At the same time, ceramic cases are very comfortable, they quickly absorb and adapt to the temperature of the human body (or the watch wearer's wrist temperature in this specific application of ceramic). They're hypoallergenic, and pretty much insensitive to the effects of magnetic fields. The Nano Revolution has made it possible to develop technologies for producing various different types of ceramics on an industrial scale.
New varieties have emerged and been put to use in watchmaking, such as TZP ceramic, silicon-nitride (Si3N4) ceramic etc.
People have learned how to treat it to achieve different colors, they've found a way to make it less fragile (a high-tech ceramic case or bracelet can easily shatter if it's dropped onto a stone floor), and are continuing to experiment with it extensively on a molecular level.

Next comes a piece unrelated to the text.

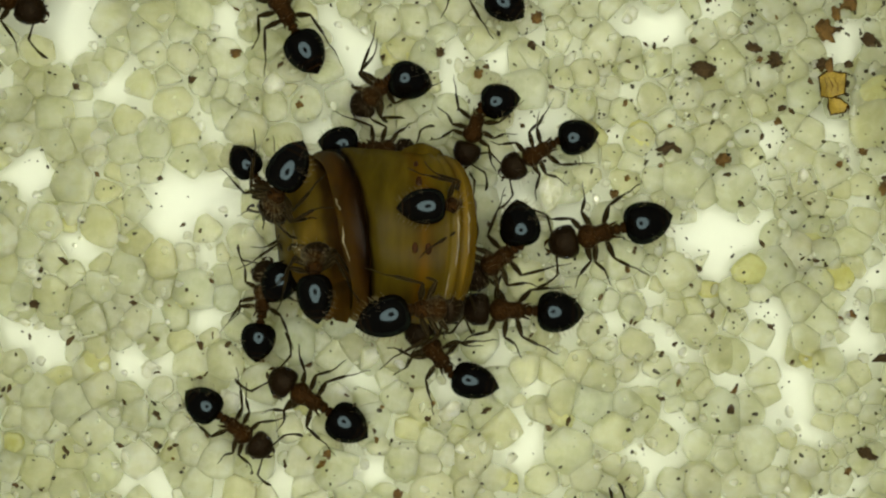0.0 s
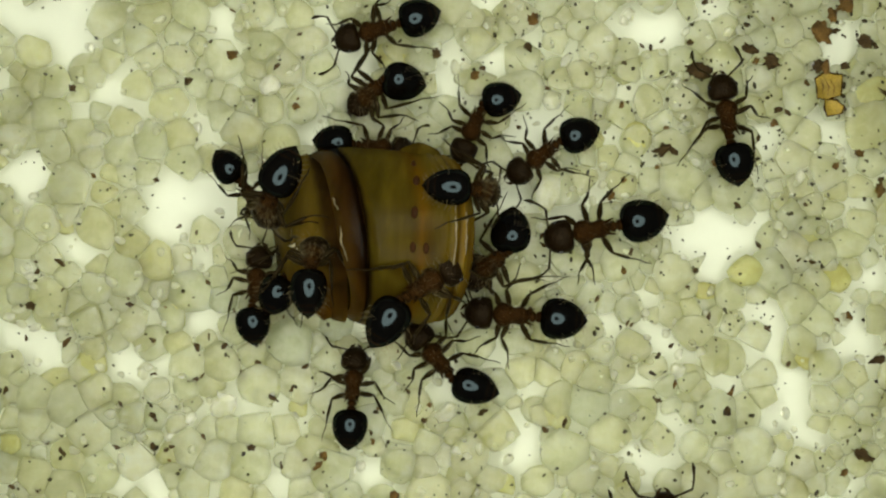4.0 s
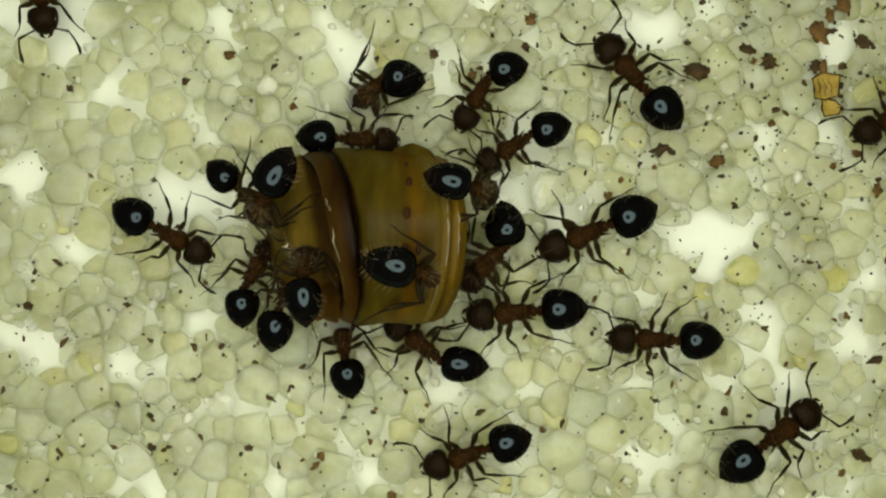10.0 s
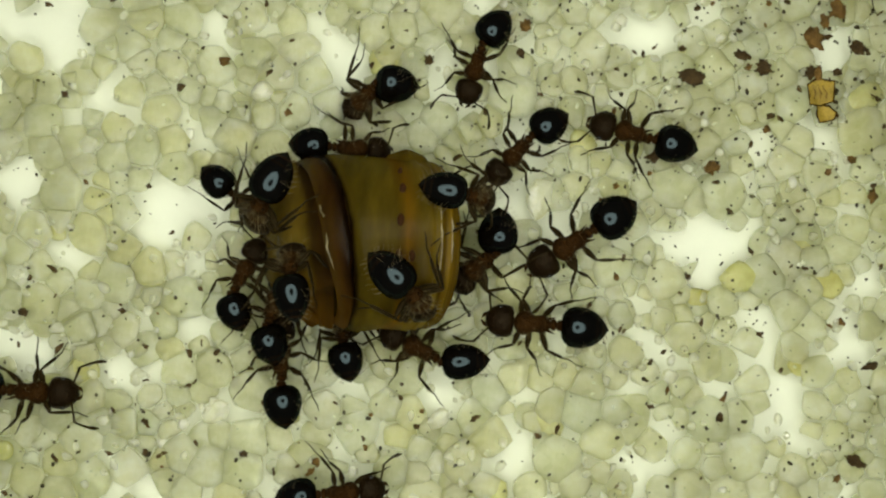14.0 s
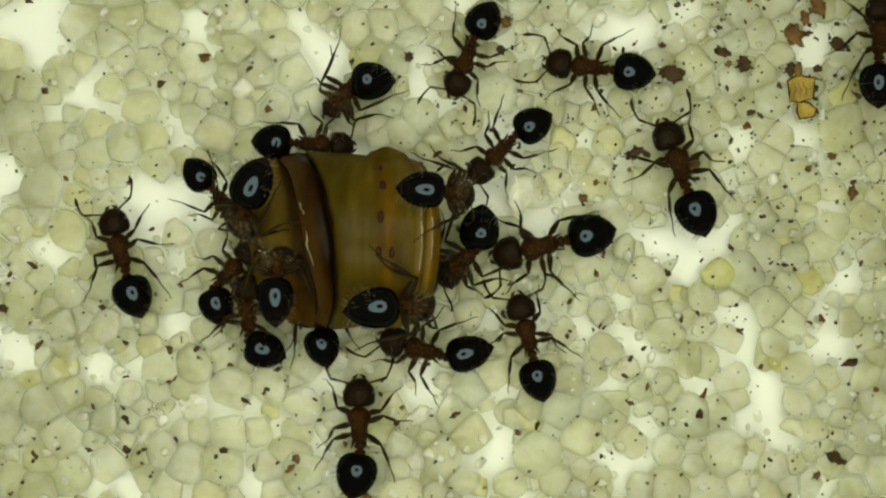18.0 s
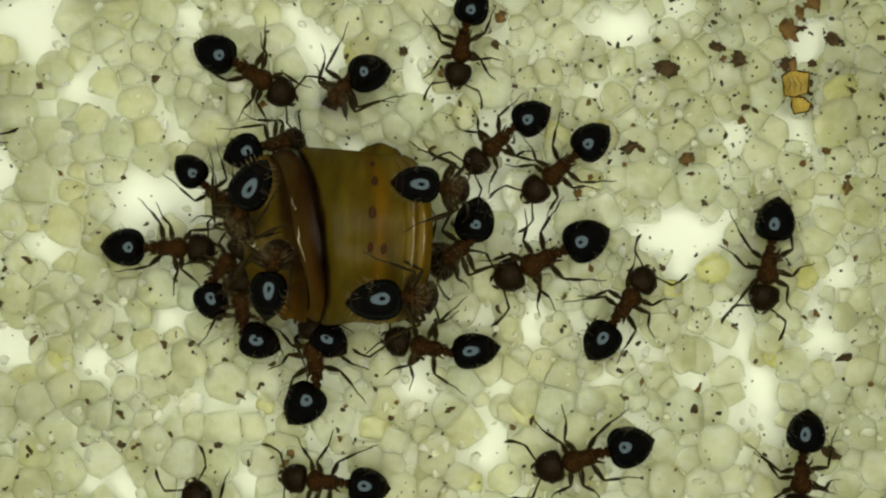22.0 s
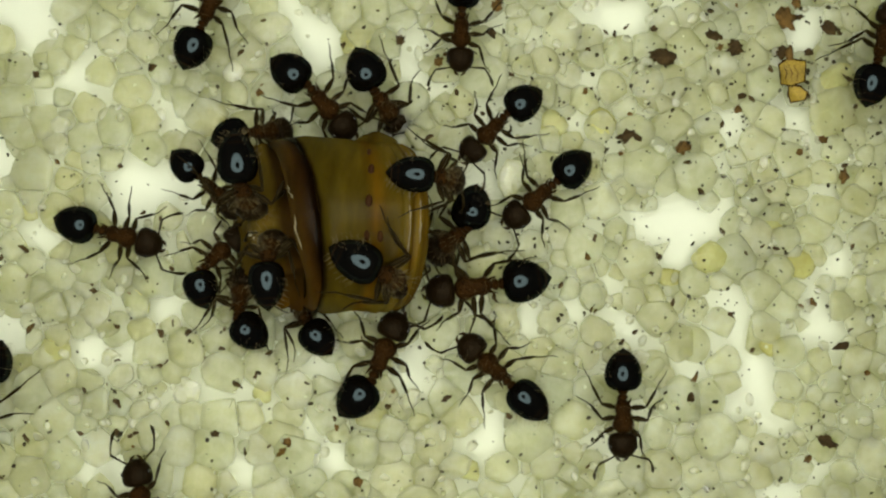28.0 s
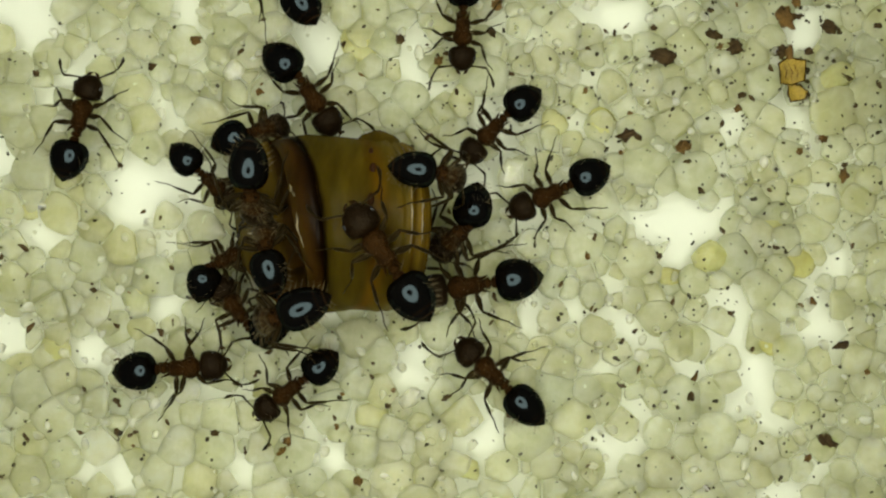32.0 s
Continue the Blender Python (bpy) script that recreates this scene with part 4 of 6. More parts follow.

New varieties have emerged and been put to use in watchmaking, such as TZP ceramic, silicon-nitride (Si3N4) ceramic, and even new varieties of gold, such as the alloys Magic Gold and King Gold which Hublot watch cases are made from, or Rado materials which have a completely different structure. The best is yet to come.
Carbon Fiber
Carbon fiber is another ideal material for use in modern watchmaking, offering the same advantages as hi-tech ceramics. Carbon is tremendously durable, hypoallergenic, insensitive to the effects of magnetic fields, and yet it’s also almost weightless and resistant to temperature changes.
The engineers at Zenith have even managed to create a carbon balance spring. For all its advantages, carbon fiber has the same drawback that titanium did in its heyday – it doesn't win on appearance. All that's left is to learn how to give carbon-fiber watch cases a presentable appearance, then it will continue to successfully overtake metal as the material of choice.
The Carbon-Fiber Hairspring
In 2017, Zenith created a remarkable mechanical chronograph — the Zenith Defy El Primero 21 — which can accurately measure time intervals to 1/100th of a second. Its movement is comprised of two parts. There's one half with an escapement just for timekeeping which runs at 36,000 vph, while a separate escapement for the chronograph runs at 360,000 vph.
This exact and stable clockwork at such a high speed is ensured by a sensational novelty — a balance spring made of the patented Carbon-Matrix Carbon Nanotube composite — which has almost perfect isochronism, and is shock-resistant and insensitive to magnetic interferences.
This is essentially because carbon has a atomic structure which isn't prone to any fatigue over time from constantly vibrating. People already know how to treat synthetic sapphire to achieve various different colors, now all that's left to do is to find a way to significantly lower the production cost, so that sapphire watches can become more affordable.
Sapphire
Sapphire is transparent in terms of its durability, second only to diamond by a narrow margin, and in terms of its hypoallergenic and anti-magnetic properties. And this is its main advantage. At the beginning of the 21st century, watch engineers began using synthetic sapphire to not only fashion stones for movements, but also to make caliber main plates and cases. People already know how to treat synthetic sapphire to achieve various different colors, now all that's left to do is to find a way to significantly lower the production cost, so that sapphire watches can become more affordable.
New Gold
Gold — civilization's most beloved and ancient metal — was fundamentally modernized at the turn of the third millennium. In 2005, Rolex became the first major watch manufacturer to patent a new trademark gold alloy called Everose. It has a distinctly bright pink hue owing to the large amount of copper in the alloy, but the abundance of copper and the threat of patina appearing over time was countered by adding platinum. Everose is ever so slightly harder than 18-carat gold, although no rules have been broken, and the alloy contains 75 percent hallmark 999 gold.
The alchemists at Panerai followed suit, who concocted Oro Rosso (copper - 24.1 percent, platinum-0.4 percent). The laboratories of the almighty Swatch Group was where orange gold was invented for the Omega brand, with 23.98 percent copper and 1.02% divided evenly between platinum and silver, who also created Sedna gold (gold + copper + palladium), an alloy which is almost as strong as steel.
The company A. Lange & Söhne created Honey Gold, which is an unusual shade of acacia honey. Its main advantage is that it's twice as hard as ordinary 18-carat gold. The watchmaking house Hublot has concocted two potions: Magic Gold and King Gold. This alloy uses ceramic as a basis.
The purest grade of 24-carat molten gold is injected into a pre-obtained porous ceramic material under extremely high pressure, and the watch cases are then formed at the highest temperature and under the enormous pressure of inert gas.
The resulting substance has very similar properties to gold. Hublot even managed to get it officially certified as 18-carat gold. But what's most remarkable is that Magic Gold has a amazing hardness rating of 1000 Vickers, which is three times harder than steel.